Causa espanto ver no link acima que a população com acesso à água tratada passou de 82,4% para apenas 83,5% de 2011 a 2017, um desempenho abaixo do pífio. Decerto a regulação do setor precisa ser atualizada. Inúmeros campos e aspectos da sociedade brasileira fazem jus às devidas melhorias. Mas daí a concluir que o atraso é necessariamente culpa do Estado vai uma larga distância. Aliás, vejam vocês: ao menor sinal de problema, a quem o empresário recorre? Vai ao Estado de pires na mão. O BNDES serve para isso mesmo. A Oi, egressa da Telebrás desestatizada, quase faliu na mão da brava iniciativa privada. Na crise financeira de 2008 os bancos foram socorridos por Obama. Estado "mínimo" para quem mesmo? Só quando convém? Percebem a manipulação ideológica disso? Desgraçadamente a triste figura do "pobre de direita" engole esse discurso.

Estado "mínimo" é tão concreto quanto Lobo Mau ou Papai Noel. Voltemos a Eros Grau, na mesma obra: "O mercado não seria possível sem uma legislação que o protegesse e uma racional intervenção, que assegurasse a sua existência e preservação". É isso. Sem o Estado é a lei da selva inclusive em detrimento do próprio mercado- podem imaginar a distopia em que nos meteríamos se dependesse dos "liberais"? Logo mais privatizarão o ar que respiramos. Tantas respiradas tantos reais. Não pagou, suspensão do serviço e nome no Serasa.

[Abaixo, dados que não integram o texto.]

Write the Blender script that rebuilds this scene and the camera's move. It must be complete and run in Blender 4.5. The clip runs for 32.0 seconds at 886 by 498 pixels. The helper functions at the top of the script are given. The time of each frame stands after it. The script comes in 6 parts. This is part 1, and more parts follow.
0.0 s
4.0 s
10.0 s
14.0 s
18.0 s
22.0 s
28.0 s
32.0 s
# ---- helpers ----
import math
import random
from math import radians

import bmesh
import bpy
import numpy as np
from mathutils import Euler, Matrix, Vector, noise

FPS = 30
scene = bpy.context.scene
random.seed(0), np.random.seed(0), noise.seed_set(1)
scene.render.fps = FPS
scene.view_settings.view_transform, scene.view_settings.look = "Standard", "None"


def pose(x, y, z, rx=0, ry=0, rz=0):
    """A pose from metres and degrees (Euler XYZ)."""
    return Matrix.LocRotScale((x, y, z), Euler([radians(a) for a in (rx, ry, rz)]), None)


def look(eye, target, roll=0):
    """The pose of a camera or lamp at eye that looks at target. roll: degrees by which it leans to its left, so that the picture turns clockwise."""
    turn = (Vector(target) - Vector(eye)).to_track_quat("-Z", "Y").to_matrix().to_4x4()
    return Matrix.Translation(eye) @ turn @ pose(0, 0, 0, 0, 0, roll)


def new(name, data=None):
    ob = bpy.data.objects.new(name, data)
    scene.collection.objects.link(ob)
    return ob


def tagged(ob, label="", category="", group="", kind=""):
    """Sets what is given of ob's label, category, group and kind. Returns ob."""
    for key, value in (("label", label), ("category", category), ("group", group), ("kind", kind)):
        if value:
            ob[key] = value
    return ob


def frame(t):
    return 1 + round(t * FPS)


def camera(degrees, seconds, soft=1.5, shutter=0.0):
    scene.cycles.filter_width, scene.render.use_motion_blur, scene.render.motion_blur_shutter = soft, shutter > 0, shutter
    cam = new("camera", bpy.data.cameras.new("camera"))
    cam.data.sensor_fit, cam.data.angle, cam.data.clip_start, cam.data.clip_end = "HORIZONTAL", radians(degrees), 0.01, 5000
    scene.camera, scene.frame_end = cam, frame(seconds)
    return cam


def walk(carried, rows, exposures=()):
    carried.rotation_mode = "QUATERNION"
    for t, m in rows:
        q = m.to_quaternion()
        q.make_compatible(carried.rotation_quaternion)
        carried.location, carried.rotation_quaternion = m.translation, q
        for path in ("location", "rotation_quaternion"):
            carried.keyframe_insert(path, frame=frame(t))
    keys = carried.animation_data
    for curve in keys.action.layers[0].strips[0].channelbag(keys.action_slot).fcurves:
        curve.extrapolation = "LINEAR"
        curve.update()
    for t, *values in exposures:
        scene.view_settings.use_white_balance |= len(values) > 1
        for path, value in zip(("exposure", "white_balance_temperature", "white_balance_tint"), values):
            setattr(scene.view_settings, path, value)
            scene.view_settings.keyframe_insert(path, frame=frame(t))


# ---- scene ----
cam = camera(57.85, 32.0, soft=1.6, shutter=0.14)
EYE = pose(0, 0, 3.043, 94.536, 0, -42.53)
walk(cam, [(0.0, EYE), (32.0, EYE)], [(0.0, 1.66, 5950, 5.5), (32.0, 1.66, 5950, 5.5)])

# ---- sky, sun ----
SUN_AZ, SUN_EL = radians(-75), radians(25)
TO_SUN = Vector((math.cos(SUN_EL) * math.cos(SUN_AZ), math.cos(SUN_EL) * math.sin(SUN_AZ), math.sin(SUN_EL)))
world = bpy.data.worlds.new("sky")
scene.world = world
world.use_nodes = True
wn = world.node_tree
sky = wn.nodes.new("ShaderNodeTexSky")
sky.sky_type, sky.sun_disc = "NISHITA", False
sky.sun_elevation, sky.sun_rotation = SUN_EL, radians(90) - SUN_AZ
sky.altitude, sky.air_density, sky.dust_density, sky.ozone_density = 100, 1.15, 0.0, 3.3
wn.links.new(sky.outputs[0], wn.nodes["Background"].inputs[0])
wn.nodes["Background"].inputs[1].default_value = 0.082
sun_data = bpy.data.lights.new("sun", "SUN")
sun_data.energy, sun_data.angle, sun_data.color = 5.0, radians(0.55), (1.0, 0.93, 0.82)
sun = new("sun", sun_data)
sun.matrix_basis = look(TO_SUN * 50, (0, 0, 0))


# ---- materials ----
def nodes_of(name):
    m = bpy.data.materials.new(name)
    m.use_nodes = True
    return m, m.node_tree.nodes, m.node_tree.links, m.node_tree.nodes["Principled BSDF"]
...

Coca-Cola, fique longe da minha água. No princípio "o Espírito de Deus se movia sobre a face das águas", para usarmos o jargão bíblico tão em voga, ainda que hipocritamente, nestes tempos. Não é possível tratar um recurso tão primordial como um "produto" de mercado. Evidentemente a infraestrutura e a tecnologia necessárias têm custos e precisam ser remuneradas de uma forma ou outra -as torneiras não são supridas magicamente, é claro- e uma certa dose de concorrência pode impulsionar melhorias, mas o bem em si e suas formas de gerenciamento e fornecimento devem ser regidos sob imperativos públicos e sociais. E não de lucro privado.